“The balance of power in the US housing market has shifted toward buyers, but a lot of sellers have yet to see or accept the writing on the wall. Many are still holding out hope that their home is the exception and will fetch top dollar,” Khan said. “But as sellers see their homes sit longer on the market and notice fewer buyers coming through on tour, more of them will realize that the market has adjusted and reset their expectations accordingly.”
Lower applications could make for tough May
While the market saw an increase in mortgage applications in late April and early May, the trend reversed as the month continued.
The Mortgage Bankers Association (MBA) reported mortgage application declines on Wednesday for the second straight week.
In the week of May 23, applications fell 1.2% from the previous week. Refinances were down as rates spiked to near 7% on average. Purchases did increase slightly, thanks to the surge in housing inventory outweighing the high interest rates.

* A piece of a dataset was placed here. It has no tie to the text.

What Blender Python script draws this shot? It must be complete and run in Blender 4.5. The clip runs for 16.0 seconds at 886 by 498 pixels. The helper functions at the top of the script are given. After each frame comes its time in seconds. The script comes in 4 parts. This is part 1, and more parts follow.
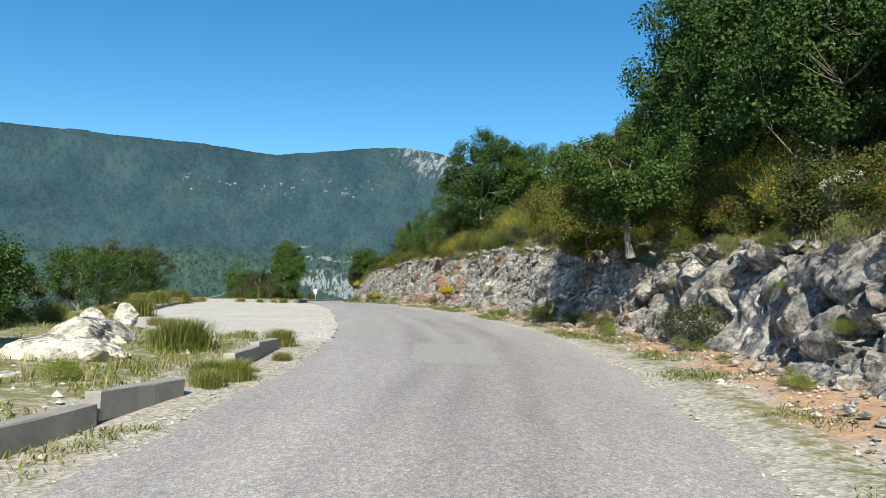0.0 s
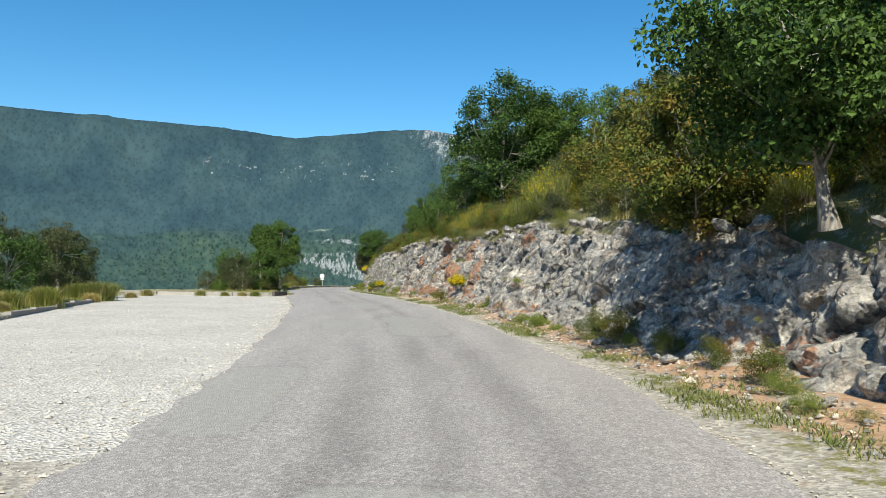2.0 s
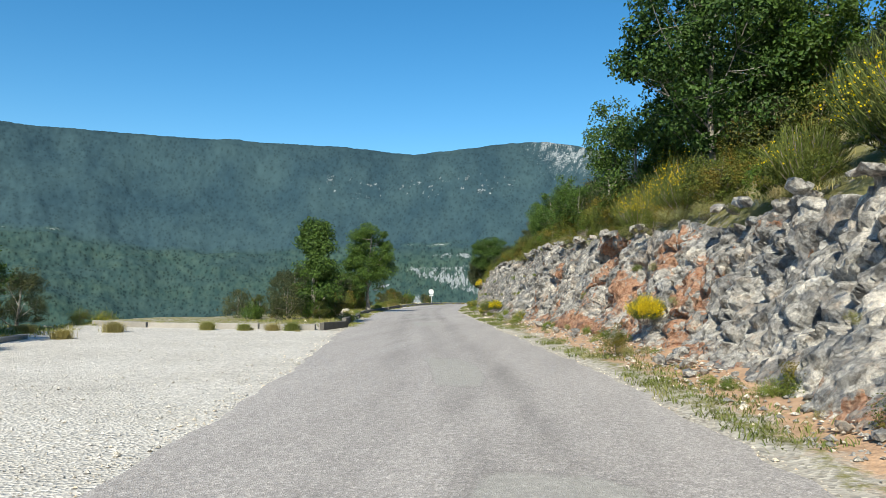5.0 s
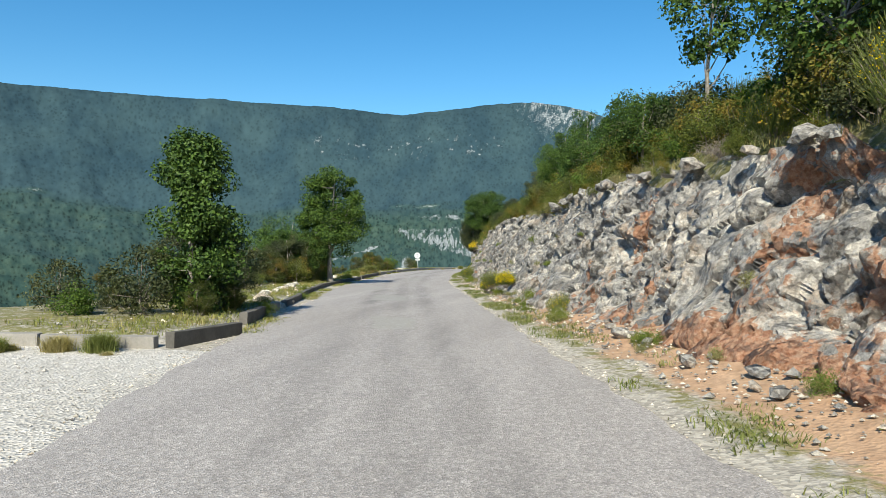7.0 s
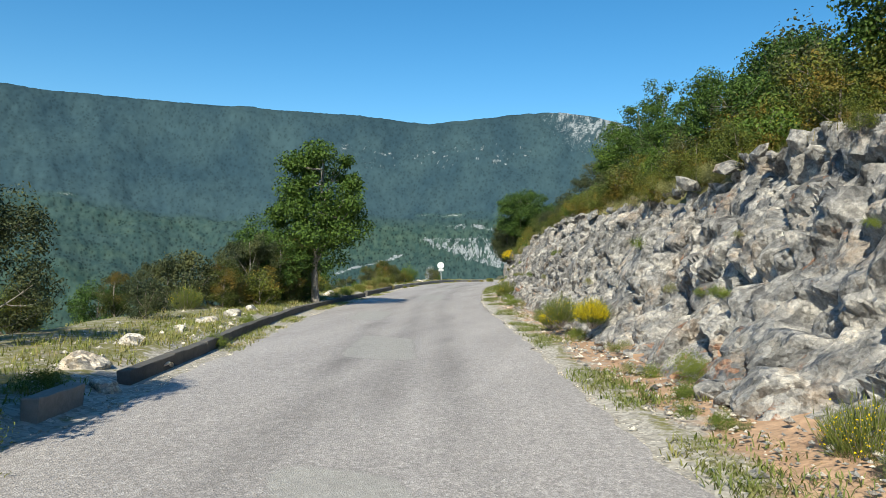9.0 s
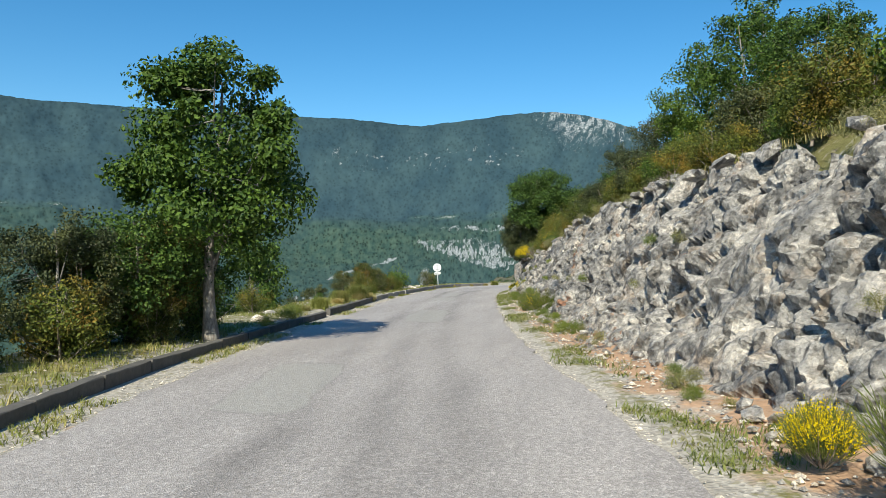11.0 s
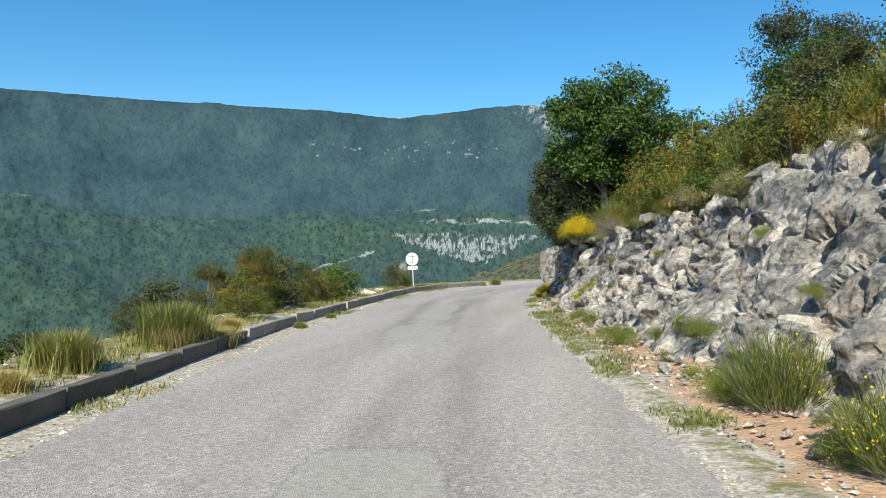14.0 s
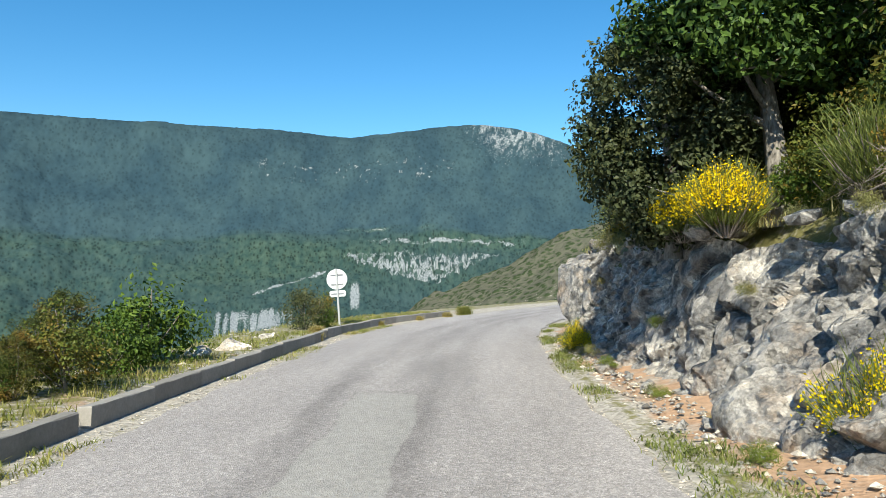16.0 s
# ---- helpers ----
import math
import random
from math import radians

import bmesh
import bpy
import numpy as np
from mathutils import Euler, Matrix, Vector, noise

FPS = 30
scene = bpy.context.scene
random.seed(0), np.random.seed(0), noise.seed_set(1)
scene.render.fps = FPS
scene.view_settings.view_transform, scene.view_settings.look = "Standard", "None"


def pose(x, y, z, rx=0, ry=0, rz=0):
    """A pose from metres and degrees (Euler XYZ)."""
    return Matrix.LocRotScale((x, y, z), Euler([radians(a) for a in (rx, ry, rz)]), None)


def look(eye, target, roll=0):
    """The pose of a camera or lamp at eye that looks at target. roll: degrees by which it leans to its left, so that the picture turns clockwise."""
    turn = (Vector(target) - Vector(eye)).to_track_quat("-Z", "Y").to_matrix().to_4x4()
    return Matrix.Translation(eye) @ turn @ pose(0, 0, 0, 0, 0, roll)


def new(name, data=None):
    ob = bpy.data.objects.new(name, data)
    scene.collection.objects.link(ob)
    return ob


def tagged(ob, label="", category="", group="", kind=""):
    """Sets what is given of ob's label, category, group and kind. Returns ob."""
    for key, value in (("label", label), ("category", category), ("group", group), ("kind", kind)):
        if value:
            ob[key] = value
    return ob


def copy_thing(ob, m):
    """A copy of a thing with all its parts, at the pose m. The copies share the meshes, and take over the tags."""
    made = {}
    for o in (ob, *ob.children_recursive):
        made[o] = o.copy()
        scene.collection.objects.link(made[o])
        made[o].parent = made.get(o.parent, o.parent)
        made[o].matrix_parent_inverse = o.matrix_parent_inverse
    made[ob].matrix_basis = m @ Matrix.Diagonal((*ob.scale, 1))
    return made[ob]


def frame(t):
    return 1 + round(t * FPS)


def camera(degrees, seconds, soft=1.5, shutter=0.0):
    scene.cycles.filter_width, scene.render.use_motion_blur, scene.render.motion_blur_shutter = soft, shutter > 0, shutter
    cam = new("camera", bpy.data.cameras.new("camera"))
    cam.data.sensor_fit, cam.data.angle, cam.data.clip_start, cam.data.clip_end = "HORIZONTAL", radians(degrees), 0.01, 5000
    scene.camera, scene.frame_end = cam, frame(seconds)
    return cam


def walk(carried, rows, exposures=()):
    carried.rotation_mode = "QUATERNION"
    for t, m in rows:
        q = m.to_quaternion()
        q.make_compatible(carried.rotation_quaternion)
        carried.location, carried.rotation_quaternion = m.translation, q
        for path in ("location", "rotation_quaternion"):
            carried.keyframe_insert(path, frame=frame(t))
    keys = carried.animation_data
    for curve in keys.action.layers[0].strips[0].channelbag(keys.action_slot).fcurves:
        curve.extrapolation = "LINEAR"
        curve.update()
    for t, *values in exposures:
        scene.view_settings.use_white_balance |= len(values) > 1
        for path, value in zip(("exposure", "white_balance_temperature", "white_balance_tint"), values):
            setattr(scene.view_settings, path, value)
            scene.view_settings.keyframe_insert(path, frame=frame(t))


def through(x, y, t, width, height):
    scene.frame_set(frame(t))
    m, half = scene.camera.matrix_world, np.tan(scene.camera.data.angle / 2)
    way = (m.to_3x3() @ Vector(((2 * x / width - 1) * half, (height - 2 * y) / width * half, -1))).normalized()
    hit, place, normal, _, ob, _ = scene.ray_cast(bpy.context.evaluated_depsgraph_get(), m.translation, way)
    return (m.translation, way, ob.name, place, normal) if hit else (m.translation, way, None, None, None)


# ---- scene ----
import itertools

cam = camera(62.0, 16.0, soft=0.7)
PATH = [
    (0, (-0.336, -0.188, 0.299), (-0.325, 1.807, 0.445), 1.3),
    (0.5, (-0.136, 2.276, 0.463), (-0.028, 4.268, 0.598), 1.6),
    (1, (0.012, 4.607, 0.59), (0.137, 6.6, 0.697), 2.0),
    (1.5, (0.127, 6.991, 0.688), (0.175, 8.988, 0.777), 2.3),
    (2, (0.167, 9.38, 0.806), (0.124, 11.378, 0.903), 1.0),
    (2.5, (0.115, 11.876, 0.881), (-0.006, 13.868, 1.024), 1.5),
    (3, (-0.072, 14.243, 0.988), (-0.248, 16.232, 1.098), 1.7),
    (3.5, (-0.299, 16.6, 1.062), (-0.559, 18.579, 1.18), 1.6),
    (4, (-0.593, 19.015, 1.05), (-0.839, 20.995, 1.192), 1.5),
    (4.5, (-0.909, 21.465, 1.148), (-1.26, 23.43, 1.268), 1.2),
    (4.7, (-1.02, 22.52, 1.154), (-1.384, 24.482, 1.283), 0.8),
    (6.8, (-3.117, 35.045, 1.466), (-3.445, 37.017, 1.535), 0.4),
    (7, (-3.309, 36.15, 1.467), (-3.64, 38.122, 1.493), 0.7),
    (7.5, (-3.787, 38.805, 1.515), (-4.134, 40.774, 1.568), 0.8),
    (8, (-4.297, 41.484, 1.547), (-4.705, 43.441, 1.593), 1.4),
    (8.5, (-4.844, 44.238, 1.554), (-5.235, 46.2, 1.571), 2.0),
    (9, (-5.425, 47.039, 1.592), (-5.822, 48.998, 1.642), 1.6),
    (9.5, (-5.999, 49.948, 1.628), (-6.369, 51.91, 1.746), 1.9),
    (10, (-6.645, 52.955, 1.641), (-7.041, 54.915, 1.665), 0.7),
    (10.2, (-6.905, 54.188, 1.644), (-7.3, 56.148, 1.686), 0.5),
    (12.3, (-9.839, 67.334, 1.545), (-10.152, 69.309, 1.606), 0.6),
    (12.5, (-10.12, 68.867, 1.568), (-10.381, 70.849, 1.627), 0.7),
    (13, (-10.818, 72.534, 1.574), (-11.081, 74.516, 1.628), 1.1),
    (13.5, (-11.471, 76.162, 1.576), (-11.756, 78.14, 1.653), 1.0),
    (14, (-12.084, 79.923, 1.561), (-12.408, 81.896, 1.6), 0.4),
    (14.5, (-12.673, 83.593, 1.551), (-12.998, 85.567, 1.539), -0.5),
    (15, (-13.257, 87.008, 1.587), (-13.572, 88.982, 1.65), -0.2),
    (15.5, (-13.683, 90.526, 1.621), (-13.908, 92.508, 1.759), 0.3),
    (16, (-14.135, 94.184, 1.648), (-14.332, 96.172, 1.74), -0.2),
]
walk(cam, [(t, look(eye, target, roll)) for t, eye, target, roll in PATH], exposures=[(0, 0.5, 7150, 3), (8.5, 0.5, 7150, 3), (9.6, 0.43, 7150, 3), (12.5, 0.53, 7150, 3), (14, 0.54, 7150, 3), (16, 0.66, 7150, 3)])

# ---------------- light ----------------
SUN_EL, SUN_AZ = radians(38.0), math.atan2(-0.06, -1.0)     # the sun stands behind the camera
to_sun = Vector((math.sin(SUN_AZ) * math.cos(SUN_EL), math.cos(SUN_AZ) * math.cos(SUN_EL), math.sin(SUN_EL)))
world = bpy.data.worlds.new("sky")
scene.world = world
world.use_nodes = True
wn = world.node_tree.nodes
sky = wn.new("ShaderNodeTexSky")
sky.sky_type, sky.sun_disc = "NISHITA", False
sky.sun_elevation, sky.sun_rotation = SUN_EL, SUN_AZ
sky.altitude, sky.air_density, sky.dust_density, sky.ozone_density = 700.0, 1.0, 0.6, 3.5
tone = wn.new("ShaderNodeHueSaturation")
tone.inputs["Saturation"].default_value = 1.32
tone.inputs["Hue"].default_value = 0.498
world.node_tree.links.new(sky.outputs[0], tone.inputs["Color"])
world.node_tree.links.new(tone.outputs[0], wn["Background"].inputs[0])
wn["Background"].inputs[1].default_value = 0.125
sun = new("sun", bpy.data.lights.new("sun", "SUN"))
sun.data.energy, sun.data.angle, sun.data.color = 4.9, radians(0.6), (1.0, 0.95, 0.87)
sun.matrix_world = look(to_sun * 50, (0, 0, 0))


# ---------------- numbers of the place ----------------
def table(*rows):
    a = np.array(rows, float)
    return lambda y: np.interp(y, a[:, 0], a[:, 1])


def smooth_table(*rows):
    """A table gone over with a short moving mean, so that the edges of the road run in curves."""
    f = table(*rows)
    return lambda y: sum(f(np.asarray(y, float) + k) for k in (-4, -2, 0, 2, 4)) / 5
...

Moody’s US credit downgrade and proposed tax cuts could mean higher borrowing costs, says Odeta Kushi, Deputy Chief Economist at First American. The mortgage market faces challenges from economic turmoil. https://t.co/OdKbGhPQbw
— Mortgage Professional America Magazine (@MPAMagazineUS) May 27, 2025
Bob Broeksmit, MBA president and CEO, noted the encouraging news in the purchase market despite the application decline.